Electrical property measurements of the electrical impedance across the pipe can determine the electric properties of the multiphase mixture such as capacitance and conductance. Capacitance sensors work best in oil-continuous flow, while conductivity sensors work best in water-continuous flow. The results of these tests can then be used to determine the phase factions of the multiphase mixture.

Microwaves can be used in two ways to measure multiphase mixtures – resonance and absorption. Like electrical capacitance, microwaves exploit the difference in permittivity of the multiphase components to determine the individual phase fractions of the mixture.

Gamma ray attenuation.

Gamma ray attenuation is another option. The most common nuclear sources used are Barium 133, Caesium 137, and Americium 241. The number of gamma rays passing throughout the pipe depends on the composition of the multiphase mixture inside the pipe and therefore indicates the composition of the flow. For example, gas is a weak absorber of gamma rays, while water is a stronger absorber.

Partial separation combines the elements of MPFMs with separation techniques, and is particularly useful when the multiphase mixture has a high gas volume fraction greater than 95%. Partial separators employ a device that separates the gas and liquid streams to be measured.

Future hydrocarbon management

Flow assurance will continue to be important in hydrocarbon management, especially for multiphase flows.
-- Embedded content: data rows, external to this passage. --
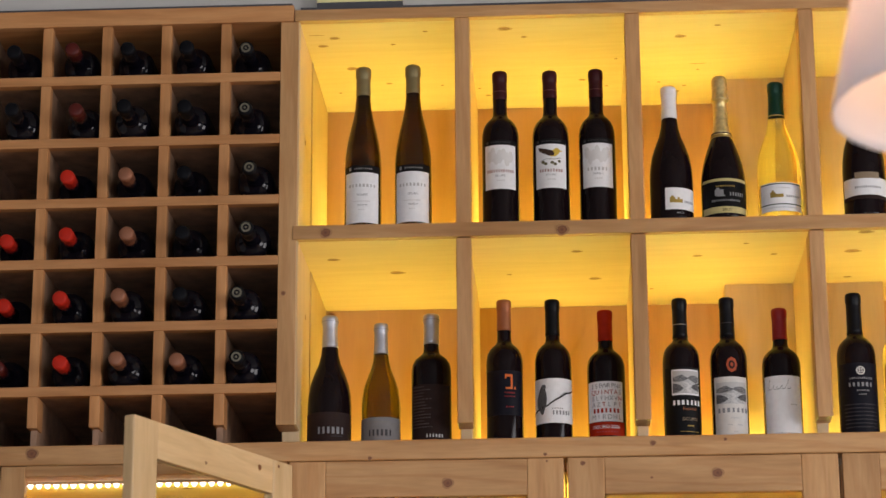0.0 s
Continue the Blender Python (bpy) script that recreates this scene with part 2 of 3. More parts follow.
def lathe(profile, at, seg=40):
    """Turns (radius, height) pairs round an upright axis through at."""
    bm = bmesh.new()
    rings = []
    for r, z in profile:
        if r < 1e-5:
            rings.append([bm.verts.new((at[0], at[1], at[2] + z))])
        else:
            rings.append([bm.verts.new((at[0] + r * math.cos(2 * math.pi * i / seg), at[1] + r * math.sin(2 * math.pi * i / seg), at[2] + z)) for i in range(seg)])
    for a, b in zip(rings, rings[1:]):
        for i in range(seg):
            j = (i + 1) % seg
            if len(a) == 1:
                bm.faces.new((a[0], b[j], b[i]))
            elif len(b) == 1:
                bm.faces.new((a[i], a[j], b[0]))
            else:
                bm.faces.new((a[i], a[j], b[j], b[i]))
    bmesh.ops.recalc_face_normals(bm, faces=bm.faces)
    return bm


def patch(bm, at, r, a0, a1, z0, z1):
    """A piece of paper bent round an upright axis; angles in degrees from the front, to the right."""
    seg = max(1, int(abs(a1 - a0) / 7))
    rows = []
    for k in range(seg + 1):
        a = radians(a0 + (a1 - a0) * k / seg)
        s, c = math.sin(a), -math.cos(a)
        rows.append([bm.verts.new((at[0] + q * s, at[1] + q * c, at[2] + z)) for q, z in ((r, z0), (r, z1), (r - 0.0003, z1), (r - 0.0003, z0))])
    for a, b in zip(rows, rows[1:]):
        for i in range(4):
            j = (i + 1) % 4
            bm.faces.new((a[i], b[i], b[j], a[j]))
    bm.faces.new(rows[0][::-1])
    bm.faces.new(rows[-1])
    return bm


KNOT_MESH = {}


def knot(parent, x, y, z, facing, size, stretch=1.0):
    """A knot in the wood, its face half a millimetre proud of the board."""
    if facing not in KNOT_MESH:
        bm = bmesh.new()
        seg = 18
        lo, hi = [], []
        for i in range(seg):
            a = 2 * math.pi * i / seg
            q = 1 + 0.10 * math.sin(3 * a + 1)
            u, v = q * math.cos(a), q * math.sin(a)
            lo.append(bm.verts.new((u, 0, v) if facing == "y" else (u, v, 0)))
            hi.append(bm.verts.new((u, -0.0006, v) if facing == "y" else (u, v, -0.0006)))
        bm.faces.new(hi)
        for i in range(seg):
            j = (i + 1) % seg
            bm.faces.new((lo[i], lo[j], hi[j], hi[i]))
        bmesh.ops.recalc_face_normals(bm, faces=bm.faces)
        me = bpy.data.meshes.new("knot")
        bm.to_mesh(me)
        bm.free()
        me.materials.append(KNOT if facing == "y" else KNOT_PALE)
        KNOT_MESH[facing] = me
    ob = new("knot", KNOT_MESH[facing])
    ob.parent = parent
    ob.location = Vector((x, y, z)) - root_of(parent)
    ob.scale = (size * stretch, 1, size) if facing == "y" else (size * stretch, size, 1)
    return ob


# ---------------------------------------------------------------- the room
FRONT, BACK = 4.55, 5.10


def setting(name, bm, mat, label, category):
    return tagged(part(name, bm, mat), label, category, kind="structure")


setting("floor", box(-4.2, 4.2, -3.2, 5.4, -0.1, 0.0, 0), FLOOR, "pale brown wooden floor of the wine bar", "floor")
setting("ceiling", box(-4.2, 4.2, -3.2, 5.4, 3.9, 4.0, 0), CEIL, "plain grey painted ceiling above the shelves", "ceiling")
setting("wall_north", box(-4.2, 4.2, 5.16, 5.4, 0.0, 3.9, 0), WALL, "pale grey plaster wall behind the wine shelves", "wall")
setting("wall_west", box(-4.2, -4.0, -3.0, 5.16, 0.0, 3.9, 0), WALL, "pale grey plaster side wall", "wall")
wall_e = thing("wall_east", (4.1, 2.0, 0), "grey plaster side wall with a wide window opening", "wall", kind="structure")
part("wall_panel", box(4.0, 4.2, -3.0, -0.4, 0, 3.9, 0), WALL, wall_e)
part("wall_panel", box(4.0, 4.2, 3.0, 5.16, 0, 3.9, 0), WALL, wall_e)
part("wall_panel", box(4.0, 4.2, -0.4, 3.0, 0, 0.9, 0), WALL, wall_e)
part("wall_panel", box(4.0, 4.2, -0.4, 3.0, 3.0, 3.9, 0), WALL, wall_e)
wall_s = thing("wall_south", (0.6, -3.1, 0), "grey plaster wall with two window openings", "wall", kind="structure")
for x0, x1 in ((-4.2, -1.01), (-0.59, 1.69), (2.11, 4.2)):
    part("wall_panel", box(x0, x1, -3.2, -3.0, 0, 3.9, 0), WALL, wall_s)
for x0, x1 in ((-1.01, -0.59), (1.69, 2.11)):
    part("wall_panel", box(x0, x1, -3.2, -3.0, 0, 1.25, 0), WALL, wall_s)
    part("wall_panel", box(x0, x1, -3.2, -3.0, 2.15, 3.9, 0), WALL, wall_s)

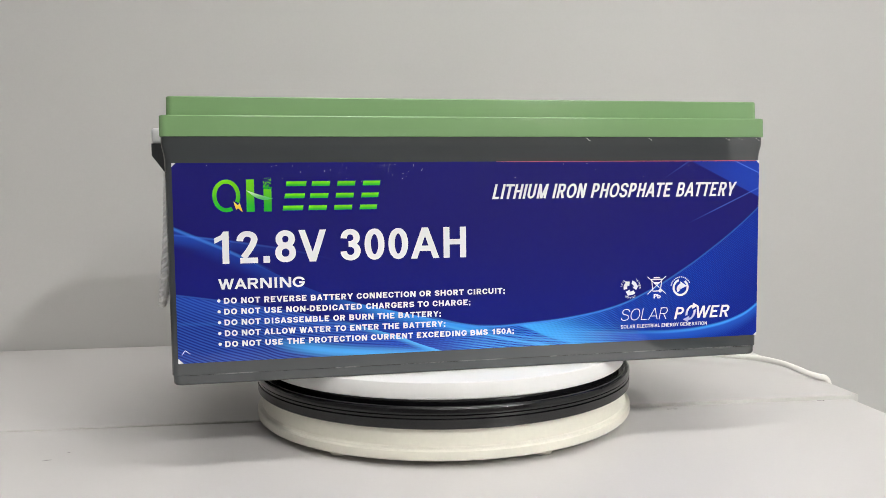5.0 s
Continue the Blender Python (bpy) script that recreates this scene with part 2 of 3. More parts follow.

Use of MPFMs to monitor production and for allocation is set to continue due to the advantages and cost reductions that they deliver. However the complexity of these technologies also increases the cost of the meter, so meter longevity becomes critical, especially taking into account the additional cost of subsea meters and the associated issue of meter accessibility. There is a vicious circle, because while multiphase flow meters can be affected by existing flow assurance issues, they can also be used to identify potential flow assurance problems. Regular and representative fluid sampling is therefore essential for identifying flow assurance issues that may impact their reliability.